Lo cierto es que cuando alguien
plantea que sobran empleados estatales, que se podría funcionar de un
modo más profesional, bajo un esquema en el que impere el merito y solo
asumiendo la cantidad de colaboradores que se precisan, aparecen
entonces una avalancha de justificaciones para argumentar la
inviabilidad de cualquier cambio.
Están los que se enternecen y dicen
que si se despidiera a los que sobran, a los menos eficaces, muchos
quedarían en la calle sin trabajo. Es probable que esa hipótesis sea
correcta aunque tampoco es una certeza. Lo que es evidente es que la
sociedad admite que son muchos e ineficientes y parece estar dispuesta a
aceptar ese dislate subvencionando ese disparate.
Tal vez sea tiempo de dejar de lado
la hipocresía y buscar algo de coherencia entre el discurso y la acción.
No parece razonable ofenderse por la corrupción argumentando que es el
dinero de todos, y cuando de ineptitud y prerrogativas se trata, aceptar
todo con resignación, como si fuera algo demasiado diferente.
No hay dilapidación de dinero de
primera y de segunda. En todo caso existe una forma de derrocharlo que
goza de una desaprobación total, como el de la corrupción, y otra más
laxa y condescendiente, que viene de la mano de ese interminable barril
sin fondo que es el inservible empleo estatal.

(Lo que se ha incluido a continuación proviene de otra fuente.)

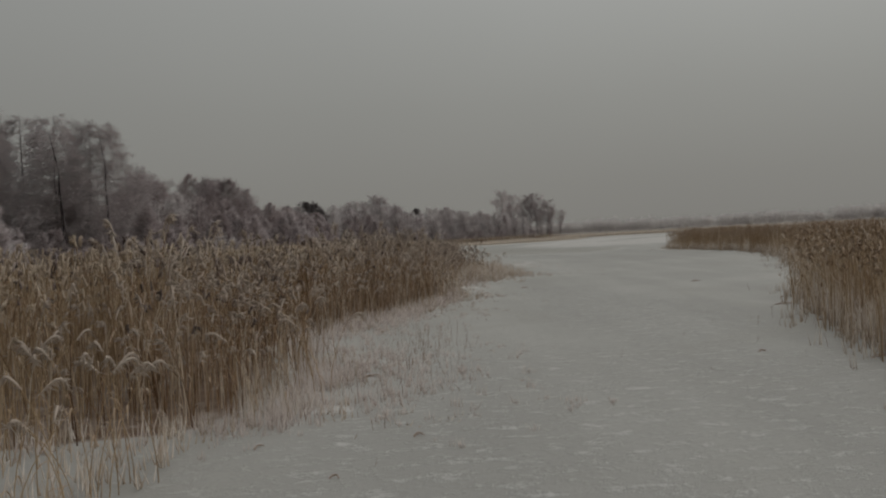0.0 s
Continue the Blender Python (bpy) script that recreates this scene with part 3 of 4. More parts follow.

La próxima vez que alguien se queje
de la inflación descontrolada y las tarifas de los servicios públicos,
de la enorme carga impositiva y la eterna deuda de los gobiernos, será
importante refrescar ésta consciente decisión de quienes esperan que
todo cambie pero siguen avalando estas nefastas prácticas contemporáneas
que minan el presente y destruyen el futuro.
Nada cambiará demasiado si la
sociedad no está dispuesta a revisar en serio sus profundas creencias.
Aborrecer la corrupción es una decisión inteligente, pero existen otras
perversiones que siguen vigentes y cuentan con la anuencia de una
sociedad que continua aprobando el despilfarro.